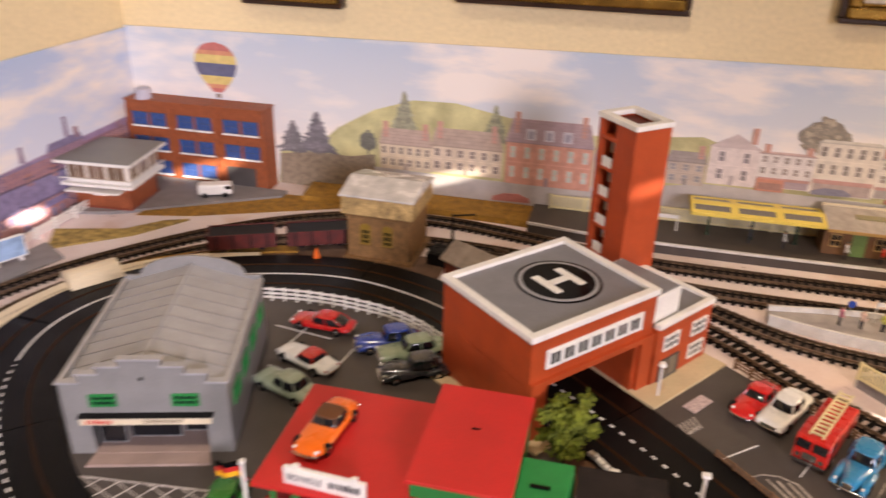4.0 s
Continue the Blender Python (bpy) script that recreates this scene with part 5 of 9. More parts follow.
g = Geo().prism([(0.212, 0.752), (0.2030, 0.735), (0.240, 0.696), (0.262, 0.672), (0.286, 0.648), (0.318, 0.627), (0.357, 0.618), (0.394, 0.627), (0.44, 0.655), (0.42, 0.676), (0.262, 0.812)], 0.0, 0.0040)
solid("car_park", g, YARD, "grey card car park beside the railway", "car park", "structure")
th = thing("parking_lines", "white painted parking lines", "road marking", kind="structure")
for x, y in ((0.252, 0.70), (0.300, 0.70), (0.3235, 0.694), (0.355, 0.676), (0.381, 0.662), (0.404, 0.655)):
    part("marking", Geo().box(-0.018, 0.018, -0.0005, 0.0005, 0.0036, 0.0045, 0, pose(x + 0.012, y, 0, 0, 0, 60 if x > 0.26 else 40)), ROADPAINT, th)
for ax, ay, bx, by, w in ((0.300, 0.676, 0.323, 0.638, 0.0022), (0.294, 0.676, 0.316, 0.640, 0.0020), (0.287, 0.676, 0.309, 0.642, 0.0020), (0.280, 0.676, 0.302, 0.646, 0.0018), (0.269, 0.675, 0.277, 0.680, 0.0012), (0.277, 0.680, 0.289, 0.681, 0.0012), (0.289, 0.681, 0.300, 0.676, 0.0012), (0.246, 0.691, 0.264, 0.674, 0.0020), (0.346, 0.667, 0.360, 0.693, 0.0011)):
    d = math.hypot(bx - ax, by - ay)
    part("marking", Geo().box(0, d, -w / 2, w / 2, 0.0036, 0.0044, 0, pose(ax, ay, 0, 0, 0, math.degrees(math.atan2(by - ay, bx - ax)))), mat("worn_line_paint", rgb(168, 158, 148), 0.6, var=0.35, scale=300), th)
for k in range(6):
    part("marking", Geo().box(-0.0065, 0.0065, -0.0008, 0.0008, 0.0036, 0.0045, 0, pose(0.2225 + k * 0.0026, 0.7125 + k * 0.0029, 0, 0, 0, 118)), mat("worn_line_paint", rgb(168, 158, 148), 0.6, var=0.35, scale=300), th)
part("marking", Geo().box(0, 0.0210, -0.0007, 0.0007, 0.0036, 0.0046, 0, pose(0.2252, 0.7068, 0, 0, 0, 55)), mat("worn_line_paint", rgb(168, 158, 148), 0.6, var=0.35, scale=300), th)
th = thing("rubble_wall", "low broken white stone wall beside the road", "wall", (0.1585, 0.6690, 0.004), -43)
rnd = random.Random(61)
for k in range(9):
    x = k * 0.0041
    part("stone", Geo().box(x, x + 0.0036, -0.0022, 0.0022, 0, rnd.uniform(0.0030, 0.0055), 0, pose(0, 0, 0, 0, 0, rnd.uniform(-4, 4))), WHITE, th, bevel=0.0006)
solid("flock_patch", Geo().prism([(0.404, 0.672), (0.390, 0.630), (0.44, 0.657), (0.436, 0.672), (0.425, 0.684)], 0.0035, 0.0062), STRAW, "straw coloured flock corner of the car park", "scatter", "structure")


def warning_sign():
    th = thing("warning_sign", "white post with red bordered triangular warning sign", "road sign", (0.416, 0.651, 0.004), -10)
    part("post", Geo().rod((0, 0, 0), (0, 0, 0.024), 0.001), WHITE, th)
    M = pose(0, -0.001, 0.027, 90, 0, 0)
    p = part("triangle", Geo().prism([(-0.008, -0.005), (0.008, -0.005), (0, 0.009)], -0.0006, 0.0006, 0, M), REDPL, th, "red triangle")
    part("centre", Geo().prism([(-0.005, -0.0033), (0.005, -0.0033), (0, 0.0055)], 0.0006, 0.0009, 0, M), BEIGE, p)


warning_sign()


def flag_pole(x, y, h, cols, label, vertical=False, flag_z=0.86):
    th = thing("flag_pole", label, "flag pole", (x, y, 0.004))
    part("pole", Geo().rod((0, 0, 0), (0, 0, h), 0.0013, 0.0011), WHITE, th)
    part("cap", Geo().rod((0, 0, h), (0, 0, h + 0.0016), 0.0020, 0.0018, 10), WHITE, th)
    w, hh = 0.0165, 0.0105
    fl = part("flag", Geo().loft([[Vector((-0.001 - w * i / 6, 0.0012 * math.sin(i * 1.4), h * flag_z + zz - 0.0006 * i)) for zz in (0, hh)] for i in range(7)], 0, False, False), cols[1], th)
    for k, c in enumerate(cols):
        g = Geo()
        for i in range(6):
            if vertical:
                if i // 2 != k:
                    continue
                z0, z1 = 0, hh
            else:
                z0, z1 = hh * (2 - k) / 3, hh * (3 - k) / 3
            pts = []
            for s in (-0.0003, 0.0003):
                for j, zz in ((i, z0), (i + 1, z0), (i + 1, z1), (i, z1)):
                    pts.append((-0.001 - w * j / 6, 0.0012 * math.sin(j * 1.4) + s, h * flag_z + zz - 0.0006 * j))
            g.add(pts, [(0, 1, 2, 3), (7, 6, 5, 4), (0, 4, 5, 1), (2, 6, 7, 3)])
        part("stripe", g, c, fl)
    return th


FLAGRED = mat("flag_red", rgb(196, 34, 30), 0.7)
flag_pole(-0.031, 0.522, 0.076, (BLACK, FLAGRED, mat("flag_gold", rgb(236, 176, 30), 0.7)), "white pole with a black, red and gold flag")
flag_pole(0.251, 0.552, 0.081, (mat("flag_green", rgb(30, 120, 60), 0.7), WHITE, FLAGRED), "white pole with a green, white and red flag", True, 0.865)
for k, (x, y) in enumerate(((0.223, 0.580), (0.290, 0.529))):
    th = thing("lamp_post", "white plastic lamp post beside the road", "lamp post", (x, y, 0.004), 0, "lamp posts")
    hh = 0.074 if k == 0 else 0.086
    part("column", Geo().rod((0, 0, 0), (0, 0, hh), 0.0017, 0.0013).rod((0, 0, 0), (0, 0, 0.005), 0.0028, 0.0024), WHITE, th)
    part("lamp_head", Geo().box(-0.0026, 0.0026, -0.0020, 0.0020, hh, hh + 0.0022), WHITE, th, bevel=0.0005)
th = thing("litter_bin", "blue plastic post box beside the road", "post box", (0.315, 0.532, 0.004), 6)
part("box", Geo().box(-0.006, 0.006, -0.006, 0.006, 0, 0.026), BLUEPL, th, bevel=0.0008)
part("lid", Geo().box(-0.0068, 0.0068, -0.0068, 0.0068, 0.026, 0.029), BLUEPL, th, bevel=0.0008)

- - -

• **Stated task**: From the listing, copy each line containing the word "with".

• **Problem solution**:
Continue the Blender Python (bpy) script that recreates this scene with part 5 of 9. More parts follow.
    th = thing("warning_sign", "white post with red bordered triangular warning sign", "road sign", (0.416, 0.651, 0.004), -10)
flag_pole(-0.031, 0.522, 0.076, (BLACK, FLAGRED, mat("flag_gold", rgb(236, 176, 30), 0.7)), "white pole with a black, red and gold flag")
flag_pole(0.251, 0.552, 0.081, (mat("flag_green", rgb(30, 120, 60), 0.7), WHITE, FLAGRED), "white pole with a green, white and red flag", True, 0.865)